We also need to take a refresher course in family economics, and the dynamics of multinational households. It will
become the norm this century for families – parents, sons and daughters – to be dispersed throughout the world. That
diaspora will not necessarily put an end to such families as economic units. It is an axiom of economics that consumers
are "households". In practice, households (pretty much a synonym for "families") are defined by kinship and not by a
common roof, let alone a common nation. While it is true that future immigrants will help support other New Zealanders
through their taxes, local purchases and rents to NZ resident landlords, huge proportions of their disposable incomes
will be remitted to family members outside of New Zealand. Indeed, I will go as so far as to say that the 21st century
will become that of the globally dispersed family unit, and that such families will remain more coherent as economic
units than will the nations which host the various family members. This is not a new story. We only have to think of the
family circumstances of the Chinese immigrants to New Zealand in the 19th century.
China will have 20% of the world's population this century. Just as China's past excesses of young persons had a global
impact on the world in the past, so their shortages will have a converse impact this century. China will become a nation
of guest workers.
Migration will be a dominant feature of this century regardless of birthrates in the developed world. If birthrates
continue to decline, worldwide, then migration will become a zero-sum game, with all the potential for global conflict that that term implies.
So why not ease the problem by raising birthrates in countries like ours to something above replacement level? The
family wage of the 1950s is not the only way of reducing the opportunity cost of reproduction.
As our populations have risen, we have come to value our scarce resources more, and have increasingly used renewable
human resources and inherently public resources such as 'knowledge'. Of course we still have a long way to go before we
can say we are managing our national economies – let alone the global economy – in a sustainable manner.
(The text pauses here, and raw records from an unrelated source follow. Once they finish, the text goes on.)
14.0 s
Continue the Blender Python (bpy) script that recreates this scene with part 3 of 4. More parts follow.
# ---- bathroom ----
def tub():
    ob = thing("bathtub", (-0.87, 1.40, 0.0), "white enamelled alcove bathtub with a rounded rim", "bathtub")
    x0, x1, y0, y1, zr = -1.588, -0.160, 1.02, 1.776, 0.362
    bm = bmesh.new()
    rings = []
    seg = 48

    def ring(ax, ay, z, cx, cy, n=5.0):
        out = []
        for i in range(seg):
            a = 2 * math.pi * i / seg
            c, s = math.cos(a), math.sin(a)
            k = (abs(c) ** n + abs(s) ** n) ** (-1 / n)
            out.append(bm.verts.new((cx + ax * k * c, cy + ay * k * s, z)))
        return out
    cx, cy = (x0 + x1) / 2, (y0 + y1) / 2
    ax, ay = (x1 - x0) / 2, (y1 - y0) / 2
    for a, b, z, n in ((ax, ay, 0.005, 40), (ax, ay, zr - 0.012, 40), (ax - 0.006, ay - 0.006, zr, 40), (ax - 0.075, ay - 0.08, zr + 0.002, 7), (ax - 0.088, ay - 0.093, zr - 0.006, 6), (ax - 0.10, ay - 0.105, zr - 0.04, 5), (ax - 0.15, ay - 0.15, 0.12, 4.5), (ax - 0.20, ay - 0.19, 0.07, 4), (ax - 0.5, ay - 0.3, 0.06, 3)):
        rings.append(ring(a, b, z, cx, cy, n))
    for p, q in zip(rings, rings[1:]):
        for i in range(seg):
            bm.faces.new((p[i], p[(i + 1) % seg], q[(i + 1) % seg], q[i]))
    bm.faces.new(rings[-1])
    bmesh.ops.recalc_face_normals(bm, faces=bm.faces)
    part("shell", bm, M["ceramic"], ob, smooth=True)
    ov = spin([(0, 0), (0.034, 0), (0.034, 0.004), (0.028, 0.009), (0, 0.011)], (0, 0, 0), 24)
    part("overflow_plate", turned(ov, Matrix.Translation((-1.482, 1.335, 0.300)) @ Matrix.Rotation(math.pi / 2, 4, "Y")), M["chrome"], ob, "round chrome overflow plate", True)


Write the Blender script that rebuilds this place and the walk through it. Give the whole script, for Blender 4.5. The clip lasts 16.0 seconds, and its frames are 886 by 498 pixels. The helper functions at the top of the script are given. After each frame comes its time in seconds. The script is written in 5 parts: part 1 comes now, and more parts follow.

Nevertheless our improved attitude towards our planet is to a large extent a consequence of rising population. Just as a
New Zealand of 4 million people is arguably more sustainable than the alternative New Zealand of 2 million that I
posited at the beginning of this commentary, so a New Zealand of 6 million may actually be more sustainable than New
Zealand as it is now. Such a New Zealand – a product of natural increase plus migration from both returning New
Zealanders (including returning Maori) and new New Zealanders – may just value (and therefore conserve) what we have and
what we are rather more than we do today.